At the moment, reports of the death of former PM Raila Odinga’s ODM party appear to be exaggerated.
The party is so alive that its members and hired goons expressed its vibrancy on TV a few days back, kicking and slapping their party Executive Director Magerer Lang’at, as they unceremoniously evicted him from a meeting.
At least he now knows that the party has its owners, and that it doesn’t matter how big the post you hold. He tried to mount a comeback of sorts — being dragged out like dirty linen is bad for one’s political reputation — but the party sank him further when it replaced him a day or two later.
His subsequent declarations to be “in ODM to stay” are thought to mean little more than the usual recourse of a wounded ego, a pride mortally stabbed and an ambition dashed on the rocks of ODM’s ruthless ethno-centric politics.

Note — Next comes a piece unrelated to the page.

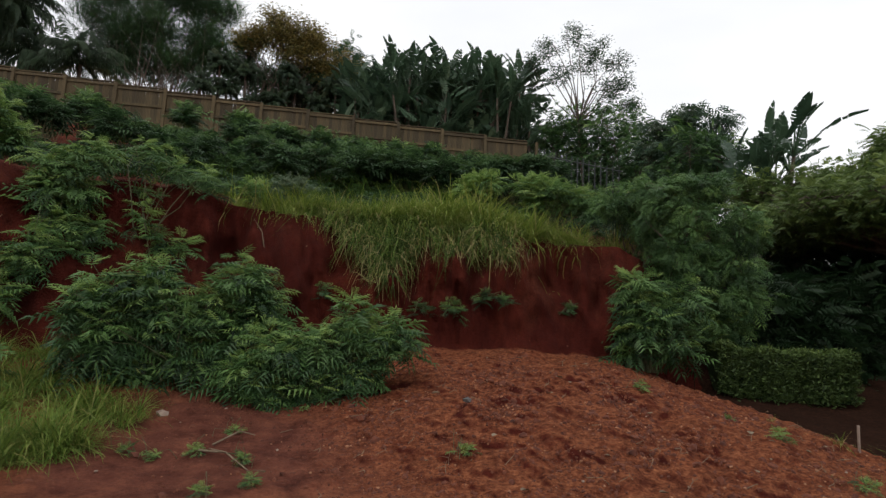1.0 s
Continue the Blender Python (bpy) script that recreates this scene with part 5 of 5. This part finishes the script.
def clods(name, label, n, cx, cy, sx, sy, smin, smax, mat):
    s = Soup()
    for _ in range(9):
        x, y = rng.normal(cx, sx, n // 9), rng.normal(cy, sy, n // 9)
        keep = [(a, b) for a, b in zip(x, y) if math.hypot(a, b) < profile(round(math.degrees(math.atan2(-a, b)), 2))[0] + 0.1
                and (n < 3000 or noise.noise((a * 1.4, b * 1.4, 5.0)) + 0.4 * noise.noise((a * 4.0, b * 4.0, 2.0)) > rng.normal(0.0, 0.12))]
        p = np.array([(a, b, ground_z(a, b) + rough_z(a, b)) for a, b in keep])
        size = smin + (smax - smin) * rng.random(len(p)) ** 4
        tv = LV * (1 + rng.normal(0, 0.16, (len(LV), 1)))
        sc = size[:, None] * rng.uniform(0.6, 1.3, (len(p), 3)) * (1, 1, 0.85)
        s.stamp(tv, LF, p, turn(rng.random(len(p)) * 6.28, rng.normal(0, .4, len(p)), rng.normal(0, .4, len(p))), sc, rng.random(len(p)))
    return single(name, s, mat, label, "soil", (cx, cy, ground_z(cx, cy)), kind="stuff")


clods("clay_clods", "crumbled red clay clods on the mound", 15000, 0.5, 7.6, 2.3, 1.6, 0.008, 0.034, CLOD)
clods("clay_crumbs", "small clay crumbs scattered over the flat", 300, -3.2, 6.6, 1.9, 1.3, 0.005, 0.02, CLOD)


clods("clay_lumps", "fist-sized red clay lumps on the mound", 520, 0.4, 7.4, 2.3, 1.5, 0.02, 0.06, CLOD)
clods("edge_crumbs", "dark clay crumbs trodden into the flat beside the mound", 900, -1.9, 6.5, 0.8, 0.7, 0.006, 0.024, CLOD)
clods("pale_crumbs", "pale dry crumbs and chips on the mound", 4200, 0.4, 7.4, 2.3, 1.4, 0.004, 0.02, PALE)


def stone(p, size, label, mat=STONE, squash=0.5):
    s = Soup()
    v = LV * (1 + rng.normal(0, 0.15, (len(LV), 1))) * (size, size * 0.7, size * squash)
    a = rng.random() * 6.28
    c, t = math.cos(a), math.sin(a)
    s.add(v @ np.array(((c, t, 0), (-t, c, 0), (0, 0, 1))) + p + (0, 0, size * squash * 0.4), LF)
    single("stone", s, mat, label, "stone", p, "stones on the clay")


bearings_from(MIDDLE)
stone(on(2.4, 6.9, 0.3), 0.07, "black scrap of crumpled rubbish on the mound", TILE)
stone(on(30.8, 8.2), 0.09, "pale flat stone lying on red clay")
for _ in range(34):
    p = on(rng.uniform(-30, 45), rng.uniform(5.4, 9.6))
    p[2] += rough_z(p[0], p[1])
    stone(p, rng.uniform(0.010, 0.028), "small pale stone on red clay")


def twig(p, length, phi, label, lift=0.05, rad=0.008):
    s = Soup()
    d = np.array((math.cos(phi), math.sin(phi), 0))
    q = p + d * length
    q[2] = ground_z(q[0], q[1]) + 0.02
    m = (p + q) / 2 + (0.04, 0.03, lift)
    s.tube([p + (0, 0, .012), m, q], rad, rad * 0.5, 5)
    s.tube([m, m + (d[1] * length * .25, -d[0] * length * .25, lift)], rad * 0.7, rad * 0.3, 4)
    single("dry_twig", s, DRY, label, "twig", p, "twigs on the clay")


twig(on(27.5, 7.1), 0.9, -0.4, "dry brown branch lying on the clay", 0.08, 0.014)
twig(on(26.0, 7.2), 0.5, 0.9, "dry brown branch lying on the clay", 0.10, 0.012)
twig(on(54.0, 5.2), 0.7, -0.9, "dark dry twig on the washed clay", 0.01, 0.008)
for _ in range(60):
    p = on(rng.uniform(-28, 22), rng.uniform(5.6, 9.8))
    p[2] += rough_z(p[0], p[1])
    twig(p, rng.uniform(0.06, 0.22), rng.random() * 6.28, "short dry stalk on the mound", rng.uniform(0.01, 0.06), 0.004)
bearings_from(START)
for az, r, hh in ((-24.9, 9.1, 0.22), (-29.2, 8.6, 0.28), (-32.1, 8.4, 0.26), (-33.8, 8.3, 0.16), (-34.9, 8.3, 0.24), (-20.0, 9.3, 0.12), (-27.6, 7.6, 0.16), (-24.0, 7.2, 0.14)):
    grass("grass_tuft", "small dry grass tuft on the rim of the mound", [spot(az, r, 0.07)], GRASS, BROAD, 90, hh * 1.4, "grass tufts on the mound", 0.7, 0.7, dry=0.35)
stake = Soup()
foot = on(-26.3, 8.95)
stake.box(foot + (0, 0, 0.15), (0.022, 0.022, 0.36), 0.4)
single("wooden_stake", stake, STONE, "pale thin peg standing on the rim of the mound", "stake", foot)
bearings_from(MIDDLE)
for az, r, rh in ((30.8, 7.0, 0.12), (27.2, 7.0, 0.13), (23.0, 6.6, 0.12), (21.8, 6.0, 0.10), (24.4, 7.6, 0.10), (2.0, 6.3, 0.06), (26.0, 5.9, 0.10), (33.2, 7.2, 0.08), (-24, 8.0, .10), (-30, 7.2, .12), (-20, 8.6, .08), (-13, 8.6, .08)):
    c = on(az, r, 0.05)
    c[2] += rough_z(c[0], c[1])
    shrub("weed", "small green weed on bare red clay", c - (0, 0, .06), [(c, rh * 0.8, 0.03)], PIN7, GREEN, 7, 6, 0.085, "weeds on the clay", 0.72, 0.004, "weed", 0.2)

bearings_from(MIDDLE)
for az, e, ln, lean in ((33.8, 5.0, 0.7, 0.25), (46.0, 4.5, 0.5, -0.2), (36.0, 8.2, 0.9, 0.1), (24.0, 6.5, 0.5, 0.2), (66.0, 7.5, 0.4, 0.1), (20.0, 7.0, 0.6, -0.2), (-2.0, 6.5, 0.5, 0.2), (62.5, 4.0, 0.5, 0.15), (49.5, 7.0, 0.4, -0.1)):
    p = on_face(az, e, 0.02)
    q = on_face(az + lean * 6, e + math.degrees(ln / 11.0), 0.10)
    s = Soup()
    s.tube([p - (0, 0, .03), (p + q) / 2 + rng.normal(size=3) * 0.04, q], 0.010, 0.005, 4)
    single("dry_weed", s, DRY, "thin pale dry weed clinging to the clay face", "weed", p, "dry weeds on the clay face")
bearings_from(END)
for az, e, size in ((99.5, 6.0, 0.07), (98.8, 4.9, 0.05), (100.4, 8.4, 0.06), (101.5, 5.2, 0.05)):
    stone(on_face(az, e), size, "pale lump of rubble on the clay slope")

bearings_from(START)
for _ in range(46):
    p = on(rng.uniform(-26, 14), rng.uniform(5.4, 10.2))
    p[2] += rough_z(p[0], p[1]) + 0.012
    s = Soup()
    ln, wd, a = rng.uniform(0.03, 0.13), rng.uniform(0.25, 0.4), rng.random() * 6.28
    v = np.array([(0, 0, 0), (0.35, wd, 0.22), (0.5, 0, 0.04), (0.35, -wd, 0.18), (0.75, wd * 0.7, 0.24), (0.8, -wd * 0.6, 0.2), (1, 0, 0.16)]) * ln
    c, t = math.cos(a), math.sin(a)
    s.add(v @ np.array(((c, t, 0), (-t, c, 0), (0, 0, 1))) + p, ((0, 2, 1), (0, 3, 2), (1, 2, 4), (2, 3, 5), (2, 6, 4), (2, 5, 6)))
    single("dry_leaf", s, DRY, "curled dry tan leaf lying on the mound", "leaf", p, "dry leaves on the mound")

bearings_from(END)
for az, r, e, rh, rz in ((67.9, 33, 15.5, 0.42, 0.5), (71.4, 33, 14.3, 0.45, 0.25), (66.0, 33, 14.2, 0.45, 0.3), (64.6, 33, 14.4, 0.6, 0.35)):
    c = el(az, r, e)
    tree("crest_sapling", "small thin sapling on the skyline of the crest", on(az, r), [(c, rh, rz * 1.3), (c - (0.1, 0, 0.7), rh * 0.7, rz)], PIN4, DEEP, 9, 6, 0.30, 0.14, 0.02, 1, 0.6, "saplings on the crest", 0.5)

Bwana Magerer, the party has its owners and if they want to kick you out, they’ll do it upende usipende! Even if it means hoisting you up in the air by the waistband of your trousers and dumping you outside the gate!
Orchestrated booing, jeering
But ODM has not, in the last few months, particularly endeared itself to those members whose political opinions it dislikes, and who exhibit unwelcome signs of ambition.
A senior governor found this out the hard way when an orchestrated booing and jeering campaign at party rallies forced him to scamper to the party leader for support.
After the party leader made his support for the governor known to party’s members, the booing subsided but, ODM wags claim, the members have still “kept the governor” for a reckoning to come.
And so it was for a couple of youthful MPs, who wanted to run for party positions seen as too close to the leadership of the party, and therefore possibly alternative centres of power.
The elections were scuttled at the last minute, and the young MPs — henceforth labelled “moles” in the party — were invited to quit the outfit and create their own parties if they didn’t want to “toe the line”.
How far we have fallen. When the official opposition in the country, the largest party at national level, is reduced to a playground of thugs and amorphous characters dressed in black to terrify and stifle internal dissent, how then can that party honestly pretend to offer alternative political leadership?
If the party that is loudest in calling for more devolution of national State powers and resources cannot countenance a devolution of powers within its own structures, then why the hypocrisy? Dying horses, it is said, kick hardest just before they give up the ghost.